Transcribe the records below exactly as they appear, omitting any pictures.

→ **Animation scripts**:
**********

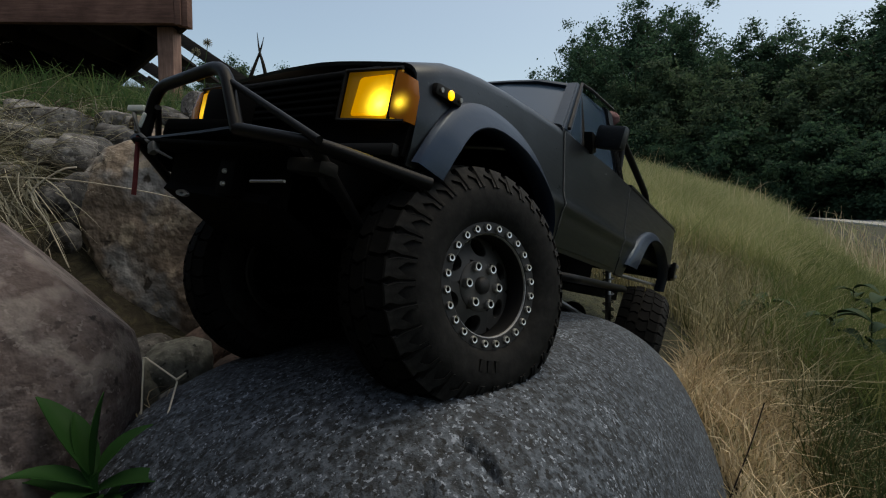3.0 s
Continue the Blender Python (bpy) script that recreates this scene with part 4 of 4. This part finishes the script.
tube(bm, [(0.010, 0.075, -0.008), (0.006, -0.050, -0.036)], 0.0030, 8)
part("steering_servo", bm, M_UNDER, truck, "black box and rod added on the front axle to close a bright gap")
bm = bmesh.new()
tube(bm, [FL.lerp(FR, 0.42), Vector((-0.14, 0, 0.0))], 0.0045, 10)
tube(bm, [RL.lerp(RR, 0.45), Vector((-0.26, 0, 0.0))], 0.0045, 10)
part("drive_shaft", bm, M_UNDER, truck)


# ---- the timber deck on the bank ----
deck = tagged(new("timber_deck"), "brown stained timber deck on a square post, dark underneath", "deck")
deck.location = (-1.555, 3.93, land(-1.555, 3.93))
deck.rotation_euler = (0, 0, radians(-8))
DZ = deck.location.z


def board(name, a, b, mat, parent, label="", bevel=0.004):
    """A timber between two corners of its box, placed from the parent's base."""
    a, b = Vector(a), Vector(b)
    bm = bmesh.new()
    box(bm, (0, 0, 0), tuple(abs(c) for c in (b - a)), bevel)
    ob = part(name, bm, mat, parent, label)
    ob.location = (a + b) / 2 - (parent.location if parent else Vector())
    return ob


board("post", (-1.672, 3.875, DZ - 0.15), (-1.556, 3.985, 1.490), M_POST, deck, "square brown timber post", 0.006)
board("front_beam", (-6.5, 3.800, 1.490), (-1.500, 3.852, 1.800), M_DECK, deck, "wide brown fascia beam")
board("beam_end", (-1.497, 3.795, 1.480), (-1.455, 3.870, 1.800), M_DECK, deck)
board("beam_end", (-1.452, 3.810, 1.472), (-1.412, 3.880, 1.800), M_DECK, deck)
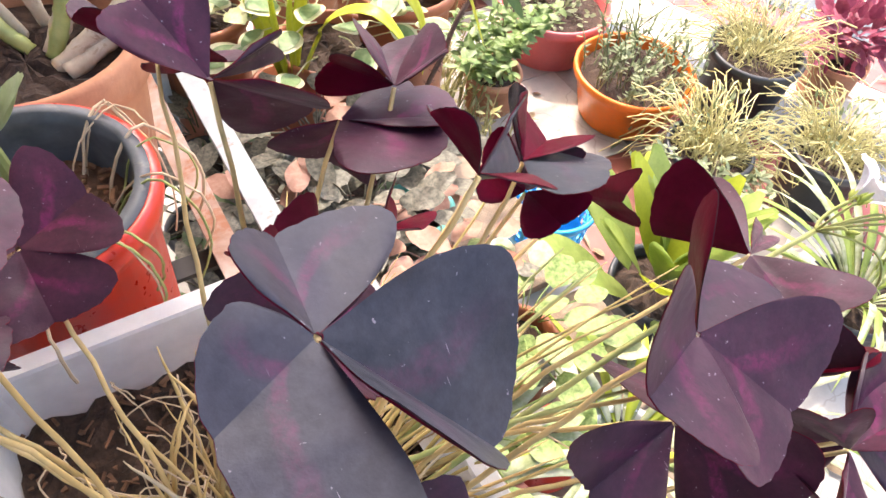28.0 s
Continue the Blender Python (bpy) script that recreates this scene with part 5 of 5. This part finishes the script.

**********

→ **RESULT**:
3.0 s
Continue the Blender Python (bpy) script that recreates this scene with part 4 of 4. This part finishes the script.
tube(bm, [(0.010, 0.075, -0.008), (0.006, -0.050, -0.036)], 0.0030, 8)
part("steering_servo", bm, M_UNDER, truck, "black box and rod added on the front axle to close a bright gap")
bm = bmesh.new()
tube(bm, [FL.lerp(FR, 0.42), Vector((-0.14, 0, 0.0))], 0.0045, 10)
tube(bm, [RL.lerp(RR, 0.45), Vector((-0.26, 0, 0.0))], 0.0045, 10)
part("drive_shaft", bm, M_UNDER, truck)


# ---- the timber deck on the bank ----
deck = tagged(new("timber_deck"), "brown stained timber deck on a square post, dark underneath", "deck")
deck.location = (-1.555, 3.93, land(-1.555, 3.93))
deck.rotation_euler = (0, 0, radians(-8))
DZ = deck.location.z


def board(name, a, b, mat, parent, label="", bevel=0.004):
    """A timber between two corners of its box, placed from the parent's base."""
    a, b = Vector(a), Vector(b)
    bm = bmesh.new()
    box(bm, (0, 0, 0), tuple(abs(c) for c in (b - a)), bevel)
    ob = part(name, bm, mat, parent, label)
    ob.location = (a + b) / 2 - (parent.location if parent else Vector())
    return ob


board("post", (-1.672, 3.875, DZ - 0.15), (-1.556, 3.985, 1.490), M_POST, deck, "square brown timber post", 0.006)
board("front_beam", (-6.5, 3.800, 1.490), (-1.500, 3.852, 1.800), M_DECK, deck, "wide brown fascia beam")
board("beam_end", (-1.497, 3.795, 1.480), (-1.455, 3.870, 1.800), M_DECK, deck)
board("beam_end", (-1.452, 3.810, 1.472), (-1.412, 3.880, 1.800), M_DECK, deck)
28.0 s
Continue the Blender Python (bpy) script that recreates this scene with part 5 of 5. This part finishes the script.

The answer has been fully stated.